Exercise prompt
Repeat the material below word for word and leave out all pictures.
_ _ _ _ _
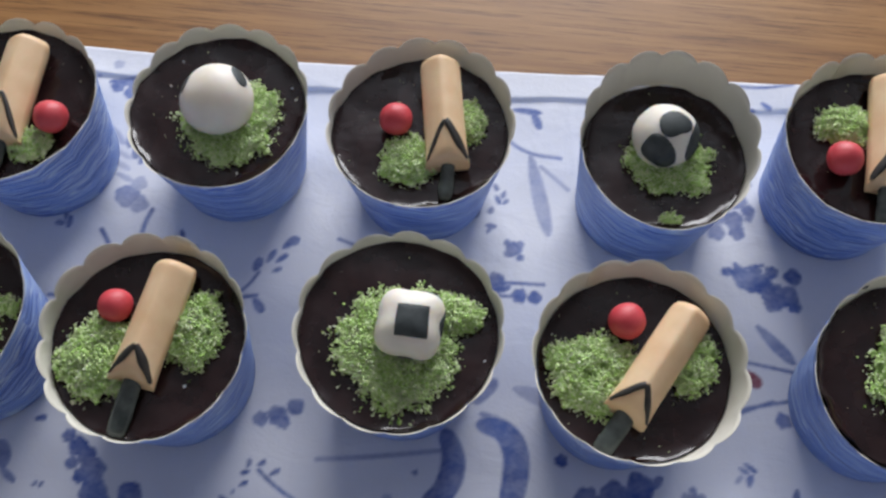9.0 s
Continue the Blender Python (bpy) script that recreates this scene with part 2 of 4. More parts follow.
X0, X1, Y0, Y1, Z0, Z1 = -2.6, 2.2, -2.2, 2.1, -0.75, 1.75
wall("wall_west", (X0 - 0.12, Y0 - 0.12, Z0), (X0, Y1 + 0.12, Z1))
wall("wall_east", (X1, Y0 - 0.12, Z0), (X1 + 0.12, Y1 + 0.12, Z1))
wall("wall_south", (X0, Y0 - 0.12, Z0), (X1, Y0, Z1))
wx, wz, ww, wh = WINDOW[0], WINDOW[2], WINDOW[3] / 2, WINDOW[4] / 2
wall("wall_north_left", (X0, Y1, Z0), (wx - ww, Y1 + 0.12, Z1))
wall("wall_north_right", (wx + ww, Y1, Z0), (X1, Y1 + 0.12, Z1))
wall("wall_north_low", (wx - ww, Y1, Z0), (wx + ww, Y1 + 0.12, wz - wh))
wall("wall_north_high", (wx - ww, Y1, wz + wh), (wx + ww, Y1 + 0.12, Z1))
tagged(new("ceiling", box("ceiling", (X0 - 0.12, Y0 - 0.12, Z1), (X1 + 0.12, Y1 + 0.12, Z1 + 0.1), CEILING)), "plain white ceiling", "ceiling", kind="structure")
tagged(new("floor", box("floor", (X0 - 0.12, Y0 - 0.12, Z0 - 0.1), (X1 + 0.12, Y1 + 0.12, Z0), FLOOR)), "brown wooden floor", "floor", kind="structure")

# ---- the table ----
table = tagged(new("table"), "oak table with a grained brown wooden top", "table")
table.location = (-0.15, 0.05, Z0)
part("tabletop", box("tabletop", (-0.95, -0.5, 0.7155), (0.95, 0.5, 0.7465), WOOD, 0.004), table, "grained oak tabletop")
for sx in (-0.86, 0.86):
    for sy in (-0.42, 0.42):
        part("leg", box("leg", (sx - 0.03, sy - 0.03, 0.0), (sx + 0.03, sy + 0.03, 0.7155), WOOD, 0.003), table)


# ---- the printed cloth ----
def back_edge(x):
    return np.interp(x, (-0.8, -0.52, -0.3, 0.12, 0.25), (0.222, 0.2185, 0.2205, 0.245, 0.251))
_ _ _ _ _
Solution to this task
9.0 s
Continue the Blender Python (bpy) script that recreates this scene with part 2 of 4. More parts follow.
X0, X1, Y0, Y1, Z0, Z1 = -2.6, 2.2, -2.2, 2.1, -0.75, 1.75
wall("wall_west", (X0 - 0.12, Y0 - 0.12, Z0), (X0, Y1 + 0.12, Z1))
wall("wall_east", (X1, Y0 - 0.12, Z0), (X1 + 0.12, Y1 + 0.12, Z1))
wall("wall_south", (X0, Y0 - 0.12, Z0), (X1, Y0, Z1))
wx, wz, ww, wh = WINDOW[0], WINDOW[2], WINDOW[3] / 2, WINDOW[4] / 2
wall("wall_north_left", (X0, Y1, Z0), (wx - ww, Y1 + 0.12, Z1))
wall("wall_north_right", (wx + ww, Y1, Z0), (X1, Y1 + 0.12, Z1))
wall("wall_north_low", (wx - ww, Y1, Z0), (wx + ww, Y1 + 0.12, wz - wh))
wall("wall_north_high", (wx - ww, Y1, wz + wh), (wx + ww, Y1 + 0.12, Z1))
tagged(new("ceiling", box("ceiling", (X0 - 0.12, Y0 - 0.12, Z1), (X1 + 0.12, Y1 + 0.12, Z1 + 0.1), CEILING)), "plain white ceiling", "ceiling", kind="structure")
tagged(new("floor", box("floor", (X0 - 0.12, Y0 - 0.12, Z0 - 0.1), (X1 + 0.12, Y1 + 0.12, Z0), FLOOR)), "brown wooden floor", "floor", kind="structure")

# ---- the table ----
table = tagged(new("table"), "oak table with a grained brown wooden top", "table")
table.location = (-0.15, 0.05, Z0)
part("tabletop", box("tabletop", (-0.95, -0.5, 0.7155), (0.95, 0.5, 0.7465), WOOD, 0.004), table, "grained oak tabletop")
for sx in (-0.86, 0.86):
    for sy in (-0.42, 0.42):
        part("leg", box("leg", (sx - 0.03, sy - 0.03, 0.0), (sx + 0.03, sy + 0.03, 0.7155), WOOD, 0.003), table)


# ---- the printed cloth ----
def back_edge(x):
    return np.interp(x, (-0.8, -0.52, -0.3, 0.12, 0.25), (0.222, 0.2185, 0.2205, 0.245, 0.251))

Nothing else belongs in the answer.